New T&I Top Democrat Optimistic on Road Bill

By Eugene Mulero, Staff Reporter

This story appears in the Nov. 24 print edition of Transport Topics.

U.S. Rep. Peter DeFazio of Oregon, the new top transportation leader for House Democrats in the next Congress, told Transport Topics last week he is hopeful about Congress’ chances of advancing a long-term highway bill before the current law expires in May.

“If you skate up to the end of May, you’re having a dramatic impact on the coming years’ construction season; and if you adopt another temporary patch, you’re having a huge detrimental impact on larger projects that states might be planning that require multiple years’ expenditures,” DeFazio said. “So I think it will be very detrimental for the economy, not to mention our infrastructure, if we don’t have a long-term bill in place before that deadline.”

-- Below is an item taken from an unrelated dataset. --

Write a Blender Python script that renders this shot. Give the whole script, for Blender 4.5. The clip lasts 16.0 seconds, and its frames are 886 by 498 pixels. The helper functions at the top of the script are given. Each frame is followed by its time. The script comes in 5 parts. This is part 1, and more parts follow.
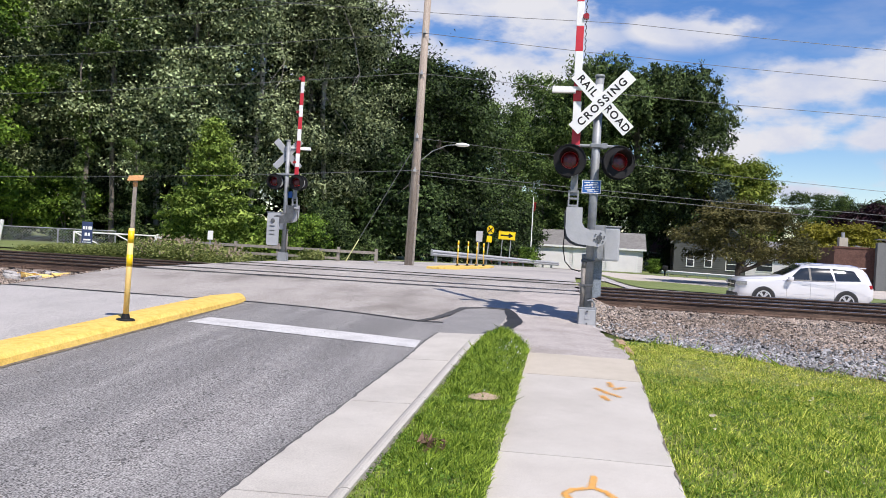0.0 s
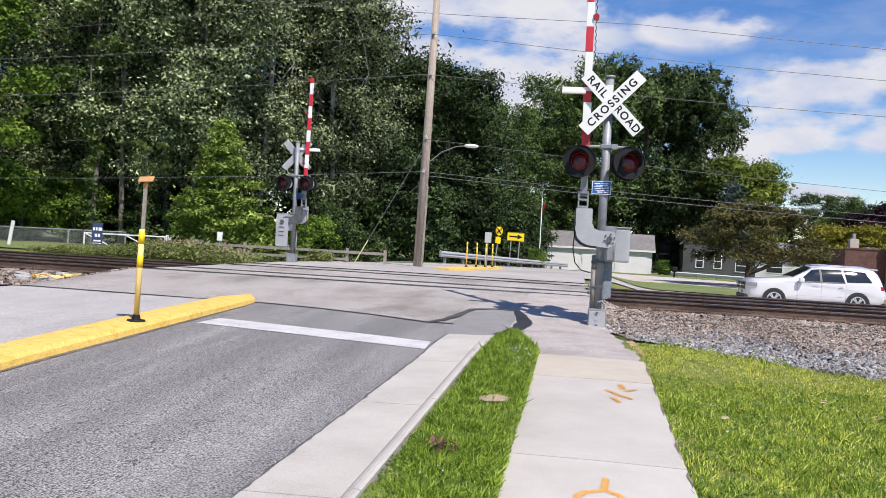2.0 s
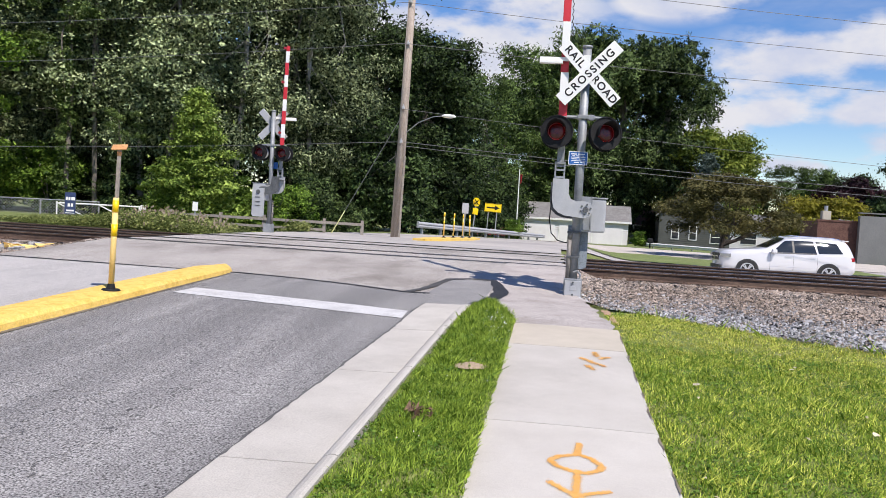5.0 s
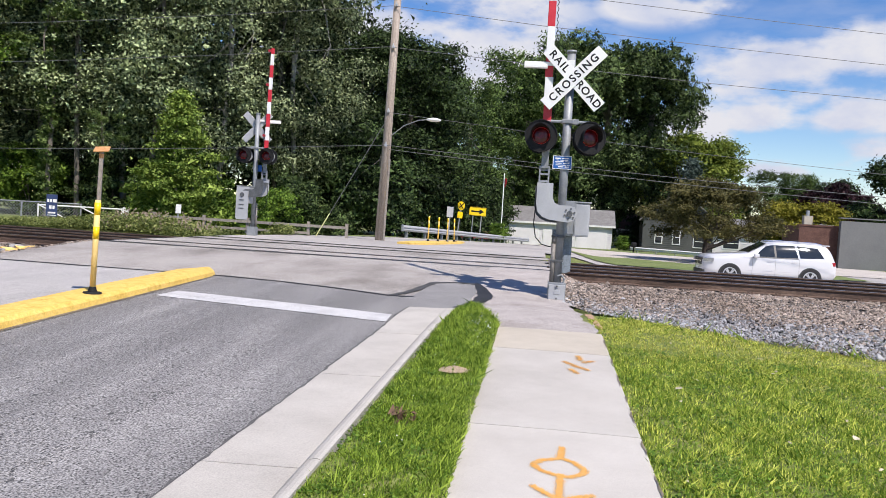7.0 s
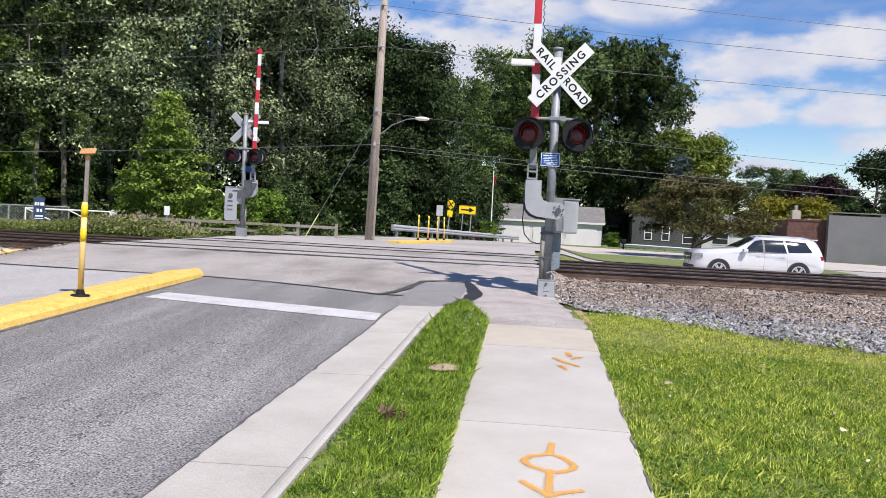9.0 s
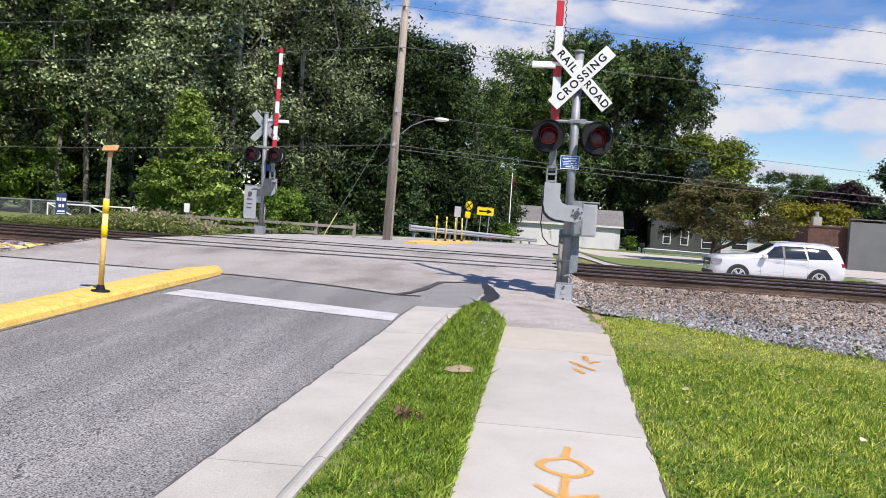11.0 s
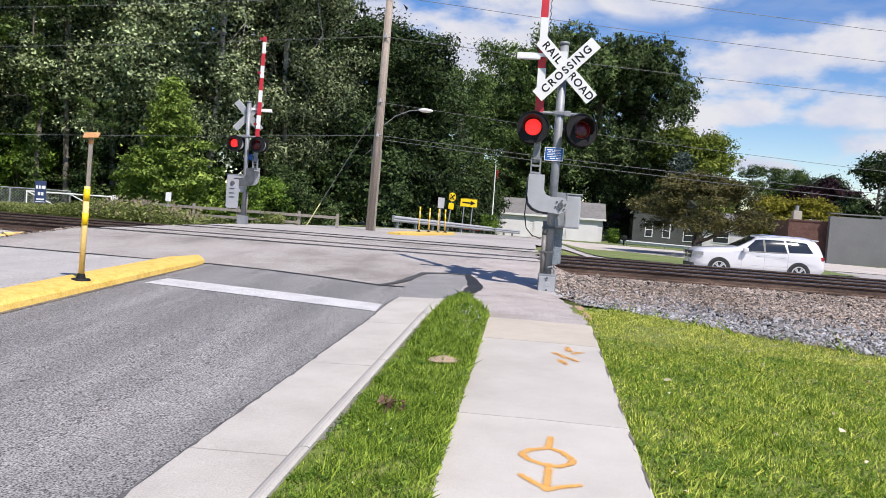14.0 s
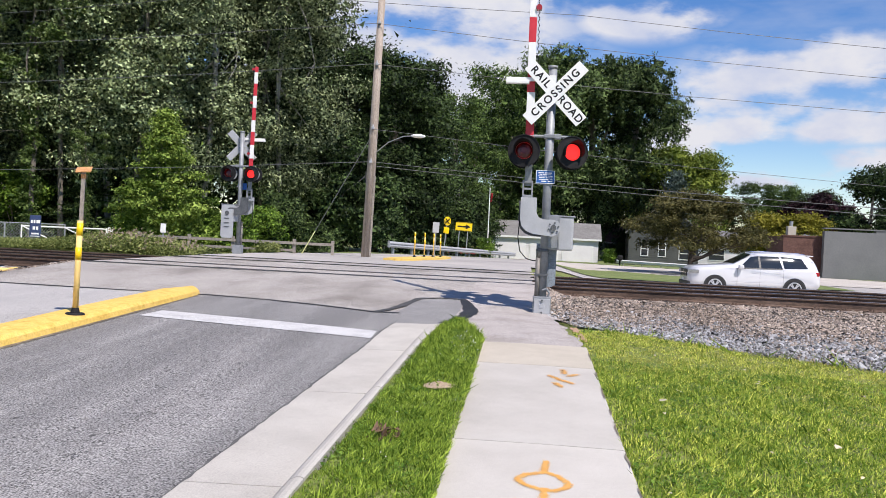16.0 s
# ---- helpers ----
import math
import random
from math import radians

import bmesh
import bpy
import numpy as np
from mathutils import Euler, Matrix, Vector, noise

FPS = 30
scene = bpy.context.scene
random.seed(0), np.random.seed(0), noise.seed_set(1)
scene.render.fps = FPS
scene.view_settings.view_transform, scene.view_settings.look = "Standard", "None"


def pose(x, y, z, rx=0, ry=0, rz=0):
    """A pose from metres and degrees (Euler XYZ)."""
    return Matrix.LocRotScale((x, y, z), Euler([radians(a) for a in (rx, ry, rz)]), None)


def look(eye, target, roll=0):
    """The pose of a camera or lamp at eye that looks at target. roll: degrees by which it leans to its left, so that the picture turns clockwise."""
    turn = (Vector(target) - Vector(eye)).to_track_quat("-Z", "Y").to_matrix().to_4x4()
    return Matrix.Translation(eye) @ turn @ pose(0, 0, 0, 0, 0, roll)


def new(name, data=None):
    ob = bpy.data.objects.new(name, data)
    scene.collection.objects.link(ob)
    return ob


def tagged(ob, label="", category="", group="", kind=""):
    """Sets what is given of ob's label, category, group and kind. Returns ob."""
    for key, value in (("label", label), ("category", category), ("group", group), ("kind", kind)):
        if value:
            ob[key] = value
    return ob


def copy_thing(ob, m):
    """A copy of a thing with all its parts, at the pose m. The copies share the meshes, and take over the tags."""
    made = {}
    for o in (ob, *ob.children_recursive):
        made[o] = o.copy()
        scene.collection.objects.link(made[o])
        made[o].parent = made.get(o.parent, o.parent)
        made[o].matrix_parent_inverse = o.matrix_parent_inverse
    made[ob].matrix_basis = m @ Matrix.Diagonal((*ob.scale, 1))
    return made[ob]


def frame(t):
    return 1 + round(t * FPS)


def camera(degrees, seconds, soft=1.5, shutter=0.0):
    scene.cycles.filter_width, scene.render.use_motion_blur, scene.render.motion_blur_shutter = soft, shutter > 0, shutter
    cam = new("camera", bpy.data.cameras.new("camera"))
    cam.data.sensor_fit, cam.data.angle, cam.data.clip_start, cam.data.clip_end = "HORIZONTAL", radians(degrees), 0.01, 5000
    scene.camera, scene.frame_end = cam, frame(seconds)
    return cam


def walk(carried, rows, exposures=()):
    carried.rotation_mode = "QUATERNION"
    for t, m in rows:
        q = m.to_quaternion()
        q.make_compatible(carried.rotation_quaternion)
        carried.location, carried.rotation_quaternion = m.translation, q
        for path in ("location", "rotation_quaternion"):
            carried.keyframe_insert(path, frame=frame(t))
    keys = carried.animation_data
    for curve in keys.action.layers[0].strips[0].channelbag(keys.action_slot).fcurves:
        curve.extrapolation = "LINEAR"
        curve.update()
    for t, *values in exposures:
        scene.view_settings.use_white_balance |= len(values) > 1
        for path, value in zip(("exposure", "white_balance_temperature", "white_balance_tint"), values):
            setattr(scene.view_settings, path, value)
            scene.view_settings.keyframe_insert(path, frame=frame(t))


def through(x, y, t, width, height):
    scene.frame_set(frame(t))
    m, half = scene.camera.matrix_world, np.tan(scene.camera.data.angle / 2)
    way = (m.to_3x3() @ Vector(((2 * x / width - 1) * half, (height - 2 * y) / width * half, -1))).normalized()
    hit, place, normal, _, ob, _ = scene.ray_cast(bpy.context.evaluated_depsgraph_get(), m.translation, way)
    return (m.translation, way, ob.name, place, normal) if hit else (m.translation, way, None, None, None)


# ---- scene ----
cam = camera(56.0, 16.0, 0.75)
# camera path: seconds, x, y, z, pitch, roll, yaw
PATH = [
    (0, 0.004, 0.006, 1.238, -0.71, -3.12, 8.72), (0.5, -0.001, 0.008, 1.239, -0.63, -3.02, 9.31),
    (1, -0.014, 0.005, 1.249, -0.48, -2.98, 9.58), (1.5, -0.016, -0.002, 1.248, -0.46, -3.04, 9.56),
    (2, -0.016, 0.020, 1.236, -0.66, -3.14, 9.30), (2.5, -0.012, 0.002, 1.229, -1.18, -3.24, 8.94),
    (3, -0.004, 0.012, 1.217, -1.78, -3.23, 8.66), (3.5, -0.013, 0.005, 1.218, -2.28, -3.29, 8.45),
    (4, -0.011, 0.002, 1.220, -2.59, -3.25, 8.32), (6.5, -0.000, -0.005, 1.214, -2.37, -3.50, 6.81),
    (7, 0.000, -0.000, 1.220, -2.25, -3.50, 6.70), (7.5, 0.001, 0.009, 1.209, -2.21, -3.31, 6.61),
    (8, 0.007, 0.002, 1.202, -2.25, -2.99, 6.45), (8.5, 0.015, 0.000, 1.201, -2.33, -2.84, 6.22),
    (9, 0.020, -0.004, 1.213, -2.29, -2.84, 6.02), (9.5, 0.020, 0.005, 1.208, -2.18, -2.98, 6.13),
    (10, 0.015, 0.005, 1.218, -2.15, -3.15, 6.77), (12.5, 0.010, -0.019, 1.210, -2.87, -4.49, 6.74),
    (13, 0.003, -0.011, 1.187, -3.07, -4.64, 6.10), (13.5, 0.005, -0.010, 1.202, -3.09, -4.53, 5.92),
    (14, -0.001, 0.004, 1.207, -2.81, -4.12, 6.08), (14.5, -0.002, 0.000, 1.213, -2.28, -3.64, 6.39),
    (15, -0.001, -0.004, 1.223, -1.74, -3.20, 6.56), (15.5, 0.013, -0.001, 1.220, -1.34, -2.85, 6.37),
    (16, 0.040, -0.017, 1.225, -1.14, -2.72, 5.80)]
walk(cam, [(t, pose(x, y, z, 90 + p, r, w)) for t, x, y, z, p, r, w in PATH], exposures=[(0, 0.19, 6430, 15), (16, 0.19, 6430, 15)])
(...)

As expected, House Democrats formally named DeFazio the Transportation and Infrastructure Committee’s ranking member on Nov. 19. He will succeed Rep. Nick Rahall (D-W.Va.), who was defeated in the midterm elections.



DeFazio, currently the ranking member on the House Natural Resources Committee, was re-elected to a 15th term.

DeFazio said his longtime working relationship with Rep. Bill Shuster (R-Pa.), the transportation committee’s chairman, will help the panel advance major transportation bills in the 114th Congress, which begins in January.

Also on Nov. 19, the House Republican Conference selected Shuster to serve again as chairman of the transportation committee.

“For the most part, when it comes to the nation’s crumbling infrastructure — roads, bridges, highways, transit systems, water systems, sewer systems, anything that we have jurisdiction over — the chairman wants to make improvements, as do I,” DeFazio said. “So I think we can work together very well.”

Even though congressional aides have begun drafting provisions for a surface transportation reauthorization, DeFazio expects the transportation committee to kick off its agenda with a reauthorization of Federal Aviation Administration programs.

If the FAA bill is considered first, transportation experts say Congress will have less time for passing a long-term highway bill, increasing the likelihood that lawmakers will opt for a short-term funding patch in the spring.

Congress has consistently extended highway funding authority in recent years because lawmakers have been unable to agree on a sustainable funding source for the Highway Trust Fund, an account used by the U.S. Department of Transportation to help states pay for infrastructure.

Several trucking and freight companies along with their representatives, including American Trucking Associations, support a move to raise the federal tax on gas and diesel to provide the trust fund with multiyear support.

The current federal tax on diesel is 24.4 cents per gallon, and for gasoline it is 18.4 cents.

DeFazio has proposed a plan, which consists of replacing the per-gallon gas tax with a tax on oil barrels as they enter refineries. Republican leaders who control the House have not indicated whether they would schedule a debate on DeFazio’s bill. There also has not been strong support on Capitol Hill for raising fuel taxes.

MAP-21, a 2012 highway funding law, was set to expire in September, but Congress voted to extend its authority through May 31 by transferring nearly $11 billion to the trust fund through a budgetary adjustment commonly referred to as “pension smoothing.” That accounting technique allows companies to reduce required contributions to their retirement plans as a way of inflating their taxable income temporarily.